Operational metrics that show whether onboarding is actually working
Many ERP vendors claim to have partner onboarding programs, but few measure whether those programs reduce implementation bottlenecks. The right metrics should connect enablement activity to operational outcomes. Useful indicators include time from contract signature to first qualified discovery, time from first sale to go-live, percentage of projects delivered without major scope rework, support escalation rates, and first-year gross retention.
For manufacturing ERP channels, it is also important to track module-specific readiness. A partner may be capable in core finance and inventory but weak in production planning, quality management, or warehouse automation. Onboarding should therefore produce capability maps by workflow, not just a single certification status. This helps channel leaders route opportunities to the right partners and avoid overextending underprepared firms.

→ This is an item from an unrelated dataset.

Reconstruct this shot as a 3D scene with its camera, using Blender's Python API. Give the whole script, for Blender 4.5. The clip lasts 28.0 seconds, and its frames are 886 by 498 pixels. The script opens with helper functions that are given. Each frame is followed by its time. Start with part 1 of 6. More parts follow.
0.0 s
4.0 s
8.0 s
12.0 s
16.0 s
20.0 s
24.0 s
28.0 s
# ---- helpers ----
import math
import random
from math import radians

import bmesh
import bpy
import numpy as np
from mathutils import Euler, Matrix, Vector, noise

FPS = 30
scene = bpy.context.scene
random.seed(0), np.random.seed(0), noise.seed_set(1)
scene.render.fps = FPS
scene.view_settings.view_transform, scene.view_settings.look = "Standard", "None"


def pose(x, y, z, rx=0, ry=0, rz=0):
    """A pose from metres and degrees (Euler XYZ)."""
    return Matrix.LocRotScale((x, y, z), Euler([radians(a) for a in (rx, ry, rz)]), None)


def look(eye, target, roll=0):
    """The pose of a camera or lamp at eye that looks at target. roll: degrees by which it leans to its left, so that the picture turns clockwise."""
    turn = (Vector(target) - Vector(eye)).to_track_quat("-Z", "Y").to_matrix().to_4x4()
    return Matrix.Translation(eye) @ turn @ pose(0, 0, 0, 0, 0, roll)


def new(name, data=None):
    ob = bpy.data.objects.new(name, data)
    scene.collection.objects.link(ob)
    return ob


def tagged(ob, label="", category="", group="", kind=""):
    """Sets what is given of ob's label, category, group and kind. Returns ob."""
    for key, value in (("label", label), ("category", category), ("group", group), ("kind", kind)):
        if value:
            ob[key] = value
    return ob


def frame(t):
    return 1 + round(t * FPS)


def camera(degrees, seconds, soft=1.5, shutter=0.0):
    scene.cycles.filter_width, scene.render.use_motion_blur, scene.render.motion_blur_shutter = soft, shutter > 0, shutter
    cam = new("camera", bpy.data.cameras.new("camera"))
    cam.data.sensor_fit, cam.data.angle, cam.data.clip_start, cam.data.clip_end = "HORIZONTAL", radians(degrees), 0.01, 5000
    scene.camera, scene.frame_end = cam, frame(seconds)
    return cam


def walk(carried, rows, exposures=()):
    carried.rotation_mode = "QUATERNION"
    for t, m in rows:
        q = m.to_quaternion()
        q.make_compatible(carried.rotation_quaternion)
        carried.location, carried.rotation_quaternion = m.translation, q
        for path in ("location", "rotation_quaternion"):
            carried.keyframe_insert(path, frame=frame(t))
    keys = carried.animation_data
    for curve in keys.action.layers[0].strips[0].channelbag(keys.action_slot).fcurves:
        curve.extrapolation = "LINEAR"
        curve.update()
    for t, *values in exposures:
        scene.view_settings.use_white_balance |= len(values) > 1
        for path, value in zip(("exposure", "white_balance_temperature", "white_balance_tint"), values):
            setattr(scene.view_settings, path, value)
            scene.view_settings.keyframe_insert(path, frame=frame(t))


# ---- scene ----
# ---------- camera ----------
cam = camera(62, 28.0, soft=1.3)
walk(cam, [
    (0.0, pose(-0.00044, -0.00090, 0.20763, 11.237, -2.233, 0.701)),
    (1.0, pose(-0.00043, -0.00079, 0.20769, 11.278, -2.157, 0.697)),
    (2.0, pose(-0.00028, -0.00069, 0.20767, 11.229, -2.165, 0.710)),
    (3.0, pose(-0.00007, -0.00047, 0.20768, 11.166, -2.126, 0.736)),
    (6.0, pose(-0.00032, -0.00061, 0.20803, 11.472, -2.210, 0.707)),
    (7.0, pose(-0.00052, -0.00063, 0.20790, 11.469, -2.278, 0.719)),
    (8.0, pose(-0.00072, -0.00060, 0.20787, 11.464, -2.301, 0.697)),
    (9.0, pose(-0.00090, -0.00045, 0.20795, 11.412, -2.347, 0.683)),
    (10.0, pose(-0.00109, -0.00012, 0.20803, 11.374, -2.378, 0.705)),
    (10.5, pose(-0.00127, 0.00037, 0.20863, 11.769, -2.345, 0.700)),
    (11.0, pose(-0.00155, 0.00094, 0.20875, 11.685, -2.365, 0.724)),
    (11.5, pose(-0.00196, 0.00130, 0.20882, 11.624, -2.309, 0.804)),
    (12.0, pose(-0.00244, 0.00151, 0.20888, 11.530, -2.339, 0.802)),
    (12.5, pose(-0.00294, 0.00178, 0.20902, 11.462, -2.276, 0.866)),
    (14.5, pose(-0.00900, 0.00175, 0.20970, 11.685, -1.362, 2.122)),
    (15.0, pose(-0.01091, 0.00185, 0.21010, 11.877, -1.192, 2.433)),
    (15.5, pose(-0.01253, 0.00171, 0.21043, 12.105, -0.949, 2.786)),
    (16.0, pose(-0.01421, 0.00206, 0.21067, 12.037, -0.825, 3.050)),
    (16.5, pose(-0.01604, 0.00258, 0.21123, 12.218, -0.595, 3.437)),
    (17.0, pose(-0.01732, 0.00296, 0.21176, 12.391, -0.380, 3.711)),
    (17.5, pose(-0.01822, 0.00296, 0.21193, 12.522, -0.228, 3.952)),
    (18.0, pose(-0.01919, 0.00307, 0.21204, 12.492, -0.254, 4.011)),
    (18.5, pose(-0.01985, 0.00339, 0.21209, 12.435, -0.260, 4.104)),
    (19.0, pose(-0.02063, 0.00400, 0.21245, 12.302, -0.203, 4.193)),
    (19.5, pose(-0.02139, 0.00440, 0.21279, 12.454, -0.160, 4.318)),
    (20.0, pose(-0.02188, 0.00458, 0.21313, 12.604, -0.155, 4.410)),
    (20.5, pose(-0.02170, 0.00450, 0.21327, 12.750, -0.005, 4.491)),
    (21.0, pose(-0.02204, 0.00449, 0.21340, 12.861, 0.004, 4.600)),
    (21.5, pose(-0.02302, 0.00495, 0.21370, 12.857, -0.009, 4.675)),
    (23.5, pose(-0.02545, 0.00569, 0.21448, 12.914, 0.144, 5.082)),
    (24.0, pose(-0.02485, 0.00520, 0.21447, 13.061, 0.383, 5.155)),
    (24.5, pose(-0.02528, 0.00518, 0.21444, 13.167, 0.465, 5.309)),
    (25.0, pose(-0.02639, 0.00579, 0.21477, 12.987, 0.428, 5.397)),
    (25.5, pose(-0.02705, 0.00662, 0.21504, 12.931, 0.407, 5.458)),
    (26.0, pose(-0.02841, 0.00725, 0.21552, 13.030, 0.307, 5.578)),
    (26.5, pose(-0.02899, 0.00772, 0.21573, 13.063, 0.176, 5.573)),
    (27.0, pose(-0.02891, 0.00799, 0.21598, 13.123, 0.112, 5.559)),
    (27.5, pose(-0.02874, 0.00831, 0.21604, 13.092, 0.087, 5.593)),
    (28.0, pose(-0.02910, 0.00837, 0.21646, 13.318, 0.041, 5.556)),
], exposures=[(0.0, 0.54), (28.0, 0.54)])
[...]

At scale, the strongest ecosystems treat onboarding as a continuous operating system. New hires at partner organizations are re-enabled, implementation patterns are updated, and support insights feed back into training. That is how channel programs move from reactive partner management to predictable delivery capacity.
The strategic takeaway for manufacturing ERP channel leaders
Manufacturing ERP partner onboarding frameworks should be designed as implementation risk controls, not administrative checklists. When onboarding is structured around operational readiness, vendors reduce project delays, partners protect margin, and customers reach value faster. That is especially important in recurring revenue, white-label ERP, OEM ERP, and embedded ERP models where the economics depend on scalable delivery and long-term retention.
For SysGenPro readers building partner ecosystems, the practical priority is clear: define partner roles precisely, certify delivery capability through real-world milestones, and instrument the onboarding process with measurable operational outcomes. In manufacturing ERP, implementation bottlenecks are rarely random. They are usually the result of onboarding frameworks that were too generic for the complexity of the channel model.